Known Issues

Idle TCP sessions being closed

Problem Statement:
When a virtual machine establishes a TCP connection to a remote server, it uses a random TCP source port.
In order for return traffic to be allowed to flow into a VM in OpenStack, a dynamic inbound security group rule will automatically be created by the SDN (Software Defined Network), allowing traffic to flow to this random TCP port.
This dynamic rule will expire after 60 seconds. If the server was quiet for more than one minute, the dynamic inbound security group rule will be deleted and the return traffic from the remote server will be rejected.

To avoid running into this issue there are 4 possible solutions:

  • Add a security group rule in OpenStack, which explicitly allows returning traffic. Now the SDN has no need to create dynamic rules anymore. The Linux kernel option net.ipv4.ip_local_port_range configures the range from which the random source port will be picked when a virtual machine initiates a connection. For example, setting this value to 30000 - 50000 and allowing all incoming traffic to port range 30000 - 50000 will solve the issue.
  • If your application supports TCP keepalives, turn on the keepalives in an interval below 60 seconds.
  • If both virtual machines run in the same OpenStack project, add a security group to the server which allows all traffic from virtual machines with the client security group attached.
  • Directly turn on TCP keepalives in the kernel
    • net.ipv4.tcp_keepalive_intvl = 10
    • net.ipv4.tcp_keepalive_probes = 5
    • net.ipv4.tcp_keepalive_time = 10

The last suggested solution does not automatically send keepalives on every TCP connection, since the application must request kernel keepalives when it opens the TCP socket.

High TCP setup delay on CentOS

Problem Statement:
Current CentOS 7 has problems handling a huge amount of requests per seconds in its connection tracking implementation. This means whenever a NAT is used on your VM running CentOS you could run into a TCP setup delay of more than 1000ms. Packets get lost and the TCP retransmission timer of 1s will get hit.
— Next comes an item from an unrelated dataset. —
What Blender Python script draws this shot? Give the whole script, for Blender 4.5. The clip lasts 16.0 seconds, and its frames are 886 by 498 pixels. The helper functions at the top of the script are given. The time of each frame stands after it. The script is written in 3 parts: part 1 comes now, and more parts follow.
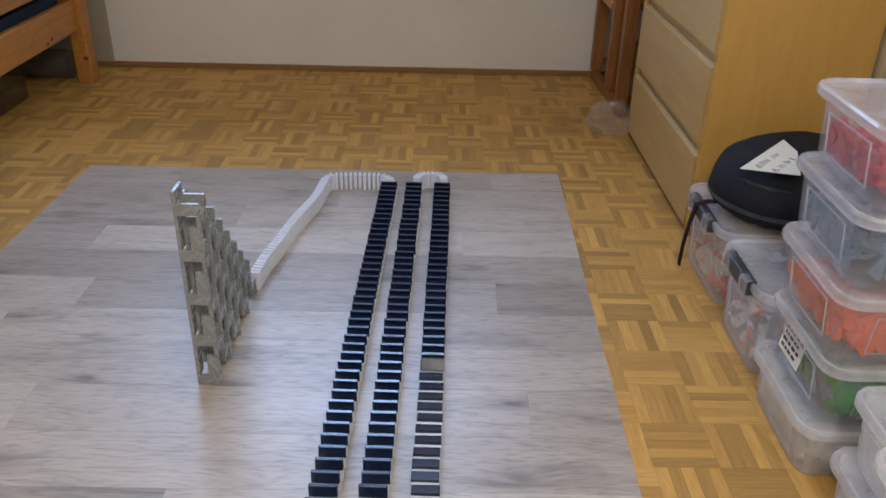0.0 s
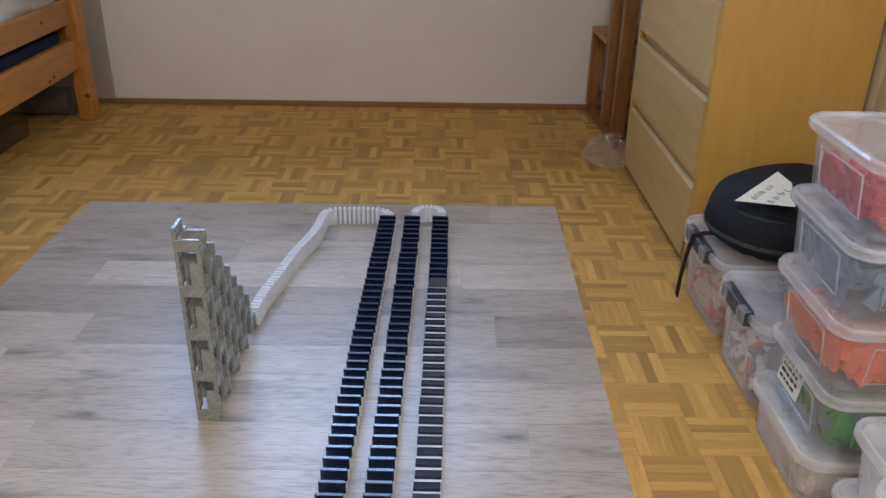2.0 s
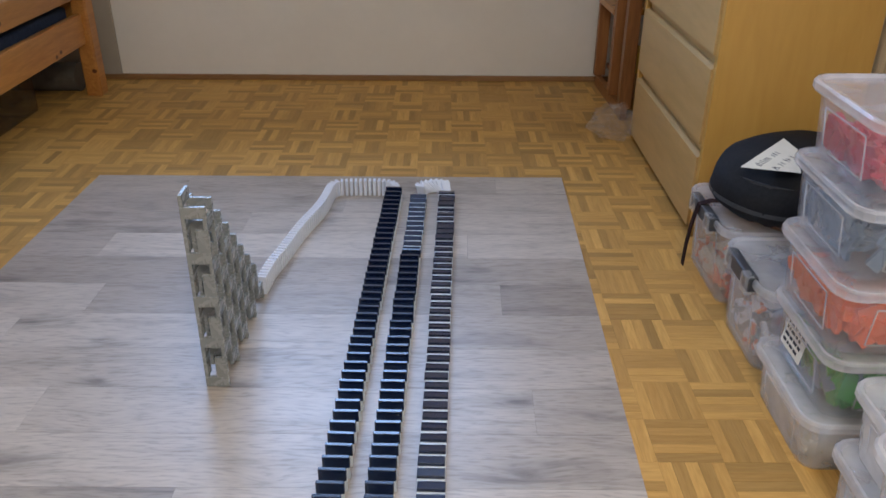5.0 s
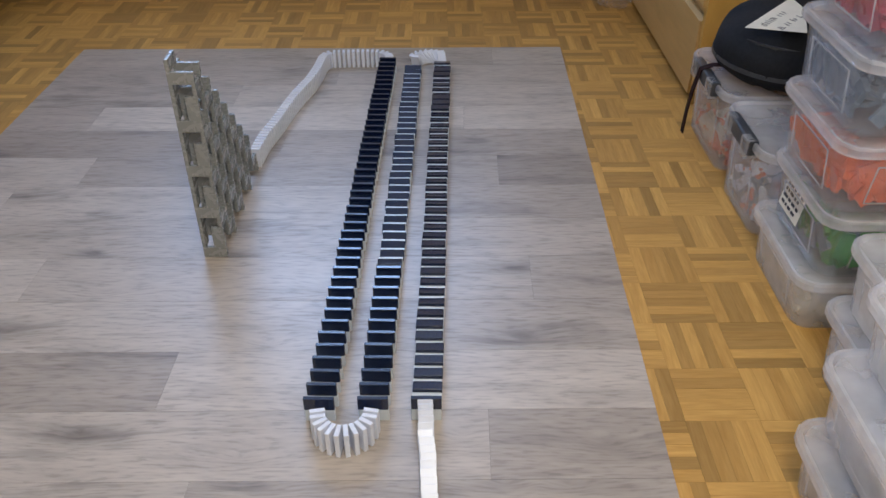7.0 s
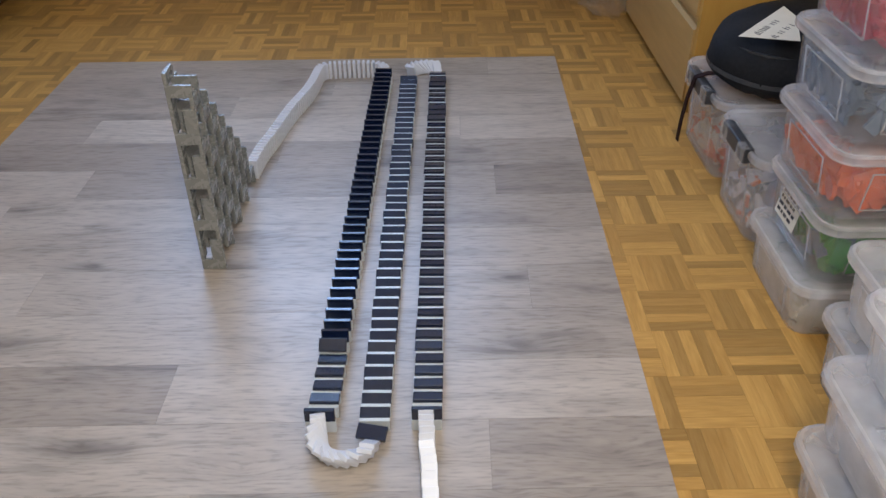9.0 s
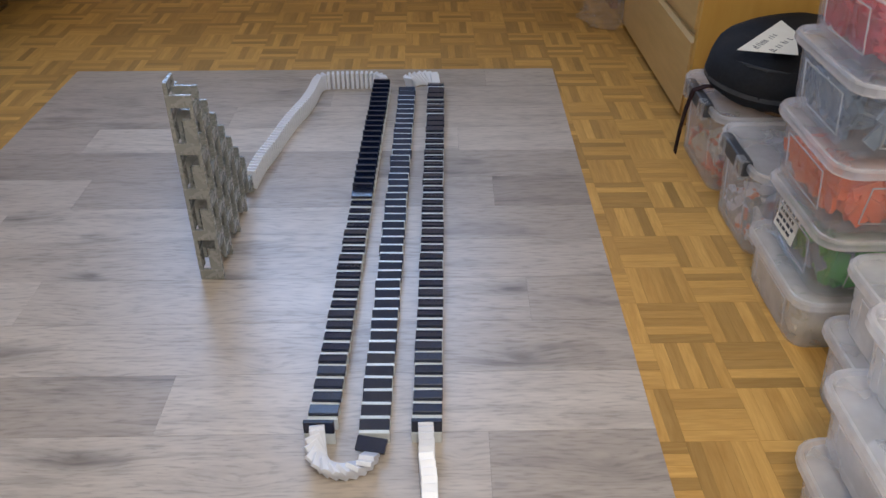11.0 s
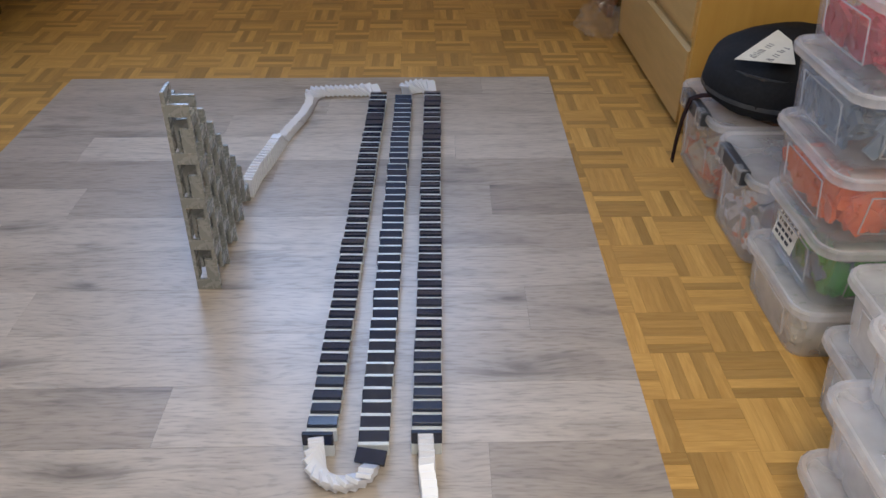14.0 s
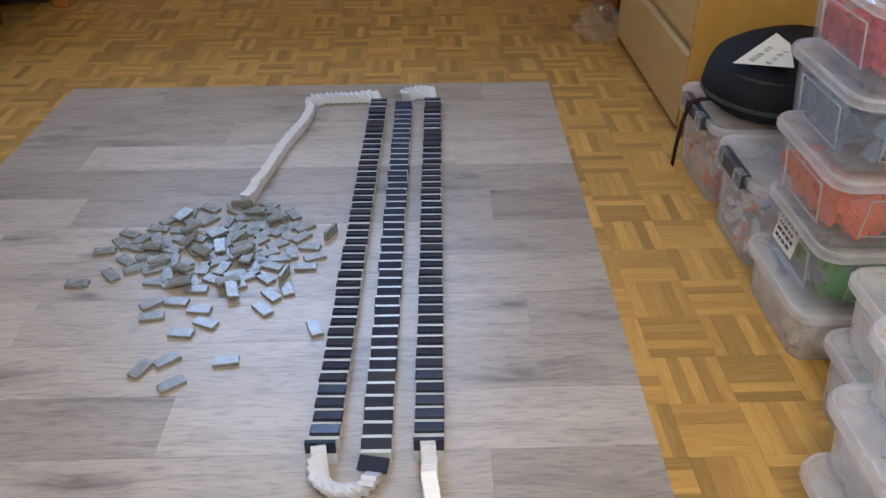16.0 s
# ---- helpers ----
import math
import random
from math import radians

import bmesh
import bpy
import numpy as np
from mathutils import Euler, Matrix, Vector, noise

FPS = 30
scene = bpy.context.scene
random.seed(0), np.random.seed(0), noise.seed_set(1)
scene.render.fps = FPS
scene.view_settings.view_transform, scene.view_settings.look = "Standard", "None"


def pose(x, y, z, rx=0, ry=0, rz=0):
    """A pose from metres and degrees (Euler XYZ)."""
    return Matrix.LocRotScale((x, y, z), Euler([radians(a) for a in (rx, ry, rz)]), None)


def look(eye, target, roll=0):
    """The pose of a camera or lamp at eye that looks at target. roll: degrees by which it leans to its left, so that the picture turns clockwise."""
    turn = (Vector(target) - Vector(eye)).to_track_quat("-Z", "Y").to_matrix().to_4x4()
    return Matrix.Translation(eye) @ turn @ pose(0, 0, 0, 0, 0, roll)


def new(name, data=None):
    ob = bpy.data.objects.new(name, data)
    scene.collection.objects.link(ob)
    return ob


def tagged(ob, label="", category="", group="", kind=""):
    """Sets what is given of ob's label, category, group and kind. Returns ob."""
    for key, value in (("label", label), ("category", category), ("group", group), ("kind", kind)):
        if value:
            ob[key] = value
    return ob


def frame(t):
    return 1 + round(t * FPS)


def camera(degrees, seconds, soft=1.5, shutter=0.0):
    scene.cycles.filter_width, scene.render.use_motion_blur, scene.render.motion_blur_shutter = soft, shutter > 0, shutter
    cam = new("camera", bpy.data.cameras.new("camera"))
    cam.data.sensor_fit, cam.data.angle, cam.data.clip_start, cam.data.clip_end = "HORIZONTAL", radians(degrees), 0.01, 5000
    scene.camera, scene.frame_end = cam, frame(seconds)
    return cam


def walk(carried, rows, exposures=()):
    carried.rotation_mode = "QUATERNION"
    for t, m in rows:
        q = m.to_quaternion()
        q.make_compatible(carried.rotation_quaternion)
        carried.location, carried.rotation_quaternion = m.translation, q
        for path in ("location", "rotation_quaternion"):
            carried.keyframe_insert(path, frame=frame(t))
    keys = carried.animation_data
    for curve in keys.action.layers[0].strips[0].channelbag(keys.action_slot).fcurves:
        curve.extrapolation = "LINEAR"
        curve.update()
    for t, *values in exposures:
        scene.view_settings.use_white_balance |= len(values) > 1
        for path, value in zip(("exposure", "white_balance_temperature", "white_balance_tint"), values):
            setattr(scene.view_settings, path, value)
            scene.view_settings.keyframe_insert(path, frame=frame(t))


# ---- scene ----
cam = camera(57.2, 16.0, soft=1.5, shutter=0.5)

PATH = [
    (0, (-0.014, 0.078, 1.022), (0.009, 1.84, 0.075), 1.4),
    (0.5, (-0.016, 0.074, 1.028), (0.008, 1.858, 0.125), 1.3),
    (1, (-0.017, 0.074, 1.027), (0.01, 1.864, 0.136), 1.3),
    (1.5, (-0.017, 0.071, 1.03), (0.01, 1.866, 0.147), 1.1),
    (2, (-0.014, 0.07, 1.03), (0.011, 1.868, 0.153), 1.0),
    (2.5, (-0.014, 0.07, 1.026), (0.009, 1.869, 0.152), 0.9),
    (3, (-0.012, 0.069, 1.026), (0.006, 1.869, 0.155), 0.8),
    (5.5, (-0.004, 0.047, 1.005), (-0.004, 1.796, 0.034), 0.3),
    (6, (-0.006, 0.044, 0.991), (-0.003, 1.75, -0.053), 0.1),
    (6.5, (-0.005, 0.042, 0.971), (0.001, 1.689, -0.165), -0.1),
    (7, (-0.002, 0.044, 0.973), (0.006, 1.672, -0.188), -0.2),
    (7.5, (-0.004, 0.043, 0.976), (0.007, 1.672, -0.183), -0.3),
    (8, (-0.005, 0.04, 0.978), (0.01, 1.673, -0.177), -0.5),
    (8.5, (-0.002, 0.042, 0.98), (0.013, 1.676, -0.172), -0.6),
    (9, (-0.008, 0.042, 0.979), (0.012, 1.682, -0.166), -0.5),
    (11.5, (-0.022, 0.048, 0.979), (0.017, 1.703, -0.144), 0.2),
    (12, (-0.026, 0.052, 0.981), (0.017, 1.706, -0.143), 0.3),
    (12.5, (-0.027, 0.053, 0.982), (0.022, 1.709, -0.138), 0.4),
    (13, (-0.026, 0.054, 0.982), (0.025, 1.711, -0.137), 0.3),
    (13.5, (-0.029, 0.054, 0.982), (0.023, 1.715, -0.131), 0.4),
    (14, (-0.03, 0.054, 0.981), (0.024, 1.716, -0.13), 0.4),
    (14.5, (-0.031, 0.053, 0.982), (0.023, 1.716, -0.127), 0.3),
    (15, (-0.029, 0.056, 0.985), (0.023, 1.72, -0.122), 0.1),
    (15.5, (-0.029, 0.055, 0.987), (0.022, 1.721, -0.119), -0.1),
    (16, (-0.026, 0.054, 0.987), (0.021, 1.722, -0.116), -0.3),
]

walk(cam, [(t, look(eye, target, roll)) for t, eye, target, roll in PATH],
     [(0.0, 0.08, 6250, 10), (3.0, 0.1, 6150, 10), (5.5, 0.1, 6050, 10), (6.5, -0.03, 6200, 10), (16.0, -0.04, 6350, 10)])

# ---- light ----
WALL_Y, WALL_L, WALL_R, WALL_B, ROOF = 3.648, -2.62, 1.112, -1.9, 2.75
WIN_X0, WIN_X1, WIN_Z0, WIN_Z1 = -1.5, 0.22, 1.4, 2.2

world = bpy.data.worlds.new("sky")
scene.world = world
world.use_nodes = True
wn = world.node_tree.nodes
sky = wn.new("ShaderNodeTexSky")
sky.sky_type, sky.sun_disc = 'NISHITA', False
sky.sun_elevation, sky.sun_rotation = radians(12), radians(200)
world.node_tree.links.new(sky.outputs[0], wn["Background"].inputs[0])
wn["Background"].inputs[1].default_value = 0.08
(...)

That's why TCP connection setup delay could go over 1000ms and further. To confirm that this issue exists, check if the insert_failed counter increases by running conntrack -S.
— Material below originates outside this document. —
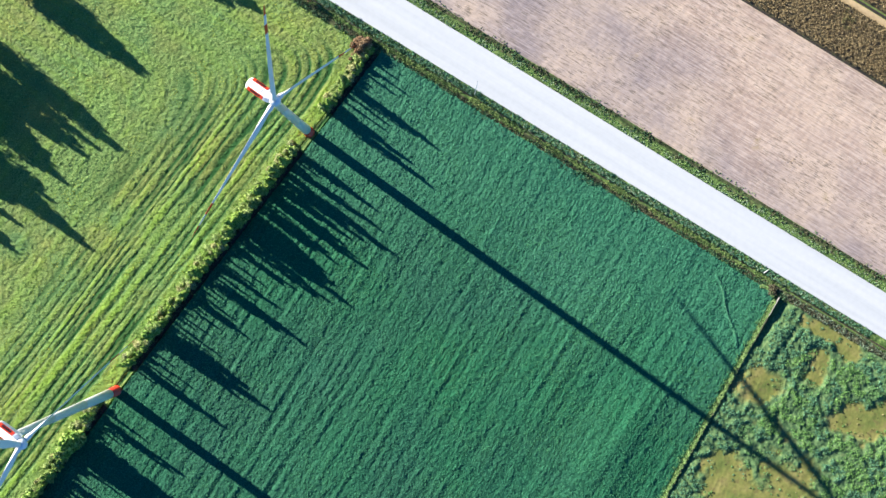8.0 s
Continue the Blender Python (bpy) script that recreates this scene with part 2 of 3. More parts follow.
def sheet(name, corners, step, height, material, label, margin=1.5, extra=None, smooth=True):
    """Ground with relief over a four-cornered plot, falling to the bare ground at its rim."""
    c = [np.array(p, float) for p in corners]
    nu = int(max(np.linalg.norm(c[1] - c[0]), np.linalg.norm(c[2] - c[3])) / step)
    nv = int(max(np.linalg.norm(c[3] - c[0]), np.linalg.norm(c[2] - c[1])) / step)
    u, v = np.meshgrid(np.linspace(0, 1, nu + 1), np.linspace(0, 1, nv + 1), indexing="ij")
    xy = [(c[0][k] * (1 - u) + c[1][k] * u) * (1 - v) + (c[3][k] * (1 - u) + c[2][k] * u) * v for k in (0, 1)]
    rim = np.minimum(np.minimum(u, 1 - u) * nu, np.minimum(v, 1 - v) * nv) * step
    rim = np.clip(rim / margin, 0, 1)
    z = height(*xy) * rim - 0.3 * (1 - rim) ** 2
    at = np.arange((nu + 1) * (nv + 1)).reshape(nu + 1, nv + 1)
    faces = np.stack([at[:-1, :-1], at[1:, :-1], at[1:, 1:], at[:-1, 1:]], -1).reshape(-1, 4)
    made = extra(*xy) if extra else ()
    ob = raw_part(name, np.stack([*xy, z], -1).reshape(-1, 3), faces, material, None, smooth, made)
    return tagged(ob, label, "field", kind="structure")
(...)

We suggest to use Ubuntu 18.04.02 instead of CentOS. The described problem does not occur there.

High TCP setup delay

Problem Statement:
Our current SDN stack in the SysEleven OpenStack Cloud is based on Midonet. Midonet's implementation has one significant design issue in exchanging flow state message between the compute nodes that leads into a packet drop. The packet drops are statistically small but however it is important to know that it could occur. A resulting behaviour is a TCP setup delay above 1000ms because the initial SYN packet gets lost and will be re-transmitted only after 1000ms. This problem only occurs when there is a NAT from OpenStack side involved (any internet communication, load balancers). It does not happen between instances that allow all traffic from each other configured by their security groups.

Currently there is no solution to overcome this issue.

Error updating Neutron LBaaS load balancer

Problem Statement:
When trying to update a Neutron LBaaSv2 load balancer (name, description or admin-state-up), Neutron will answer with 400 Bad Request. The affected load balancer ends up in ERROR state. The load balancer itself will get updated accordingly and keeps working as intended. Unfortunately due to the load balancer switching to the ERROR state, further requests (except delete requests) on it will be rejected.

The Cloud Support needs to reset the load balancer state.